Exercise instructions
Pull out every line below that contains the word "part".

Given information
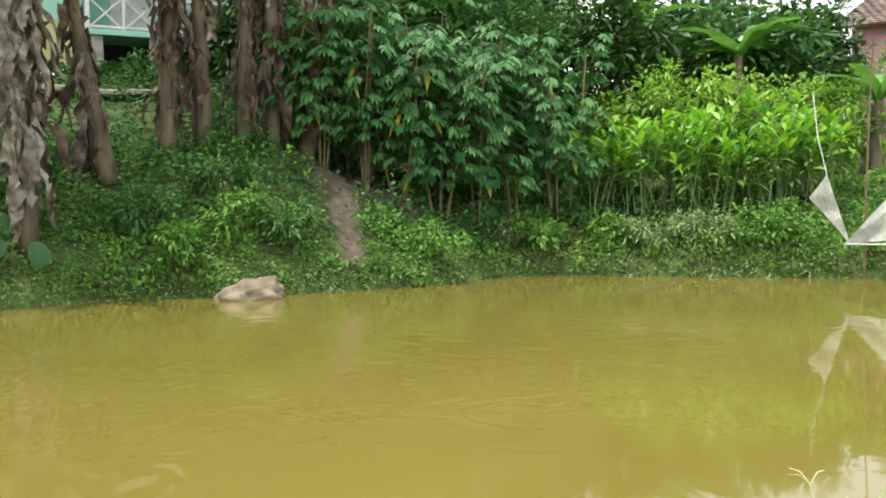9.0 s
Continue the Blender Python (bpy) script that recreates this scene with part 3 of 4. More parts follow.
def shrub(name, label, at, size, n, leaf, material, seed, template=T_OVATE, droop=0.4, stems=6, group="", category="shrub", lean=(0, 0)):
    """A many-stemmed bush: stems and a crown of separate leaves in uneven clumps."""
    r = np.random.default_rng(seed)
    x, y = at
    t = thing(name, label, category, (x, y, hz(x, y) - 0.03), group)
    sx, sy, sz = size
    for k in range(stems):
        a = r.uniform(0, 6.28)
        e = vec(math.cos(a) * sx * r.uniform(0.2, 0.75), math.sin(a) * sy * r.uniform(0.2, 0.75), sz * r.uniform(0.55, 0.9))
        part("stem", tube([(0.1 * math.cos(a), 0.1 * math.sin(a), 0), tuple(e * vec(0.45, 0.45, 0.5)), tuple(e)], [0.022 * sz, 0.014 * sz, 0.004 * sz], 5), M_STEM, t)
    m = max(8, n // 26)
    C = r.normal(size=(m, 3))
    C /= np.linalg.norm(C, axis=1, keepdims=True)
    C *= r.uniform(0.45, 1.0, m)[:, None]
    C = C * vec(sx, sy, sz * 0.48) + vec(lean[0], lean[1], sz * 0.56)
    idx = r.integers(0, m, n)
    off = r.normal(size=(n, 3)) * min(sx, sy, sz) * 0.13
    P = C[idx] + off
    P[:, 2] = np.maximum(P[:, 2], 0.05)
    D = off / (np.linalg.norm(off, axis=1, keepdims=True) + 1e-6) + (P - vec(0, 0, sz * 0.45)) / max(size) * 0.8
    D[:, 2] += 0.15
    leaves("crown", P, D, r.uniform(leaf * 0.65, leaf * 1.3, n), r.uniform(leaf * 0.3, leaf * 0.5, n), material, t, template, droop, 0.0 if template is T_SIMPLE else 0.25, seed=seed)
    return t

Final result
Continue the Blender Python (bpy) script that recreates this scene with part 3 of 4. More parts follow.
        part("stem", tube([(0.1 * math.cos(a), 0.1 * math.sin(a), 0), tuple(e * vec(0.45, 0.45, 0.5)), tuple(e)], [0.022 * sz, 0.014 * sz, 0.004 * sz], 5), M_STEM, t)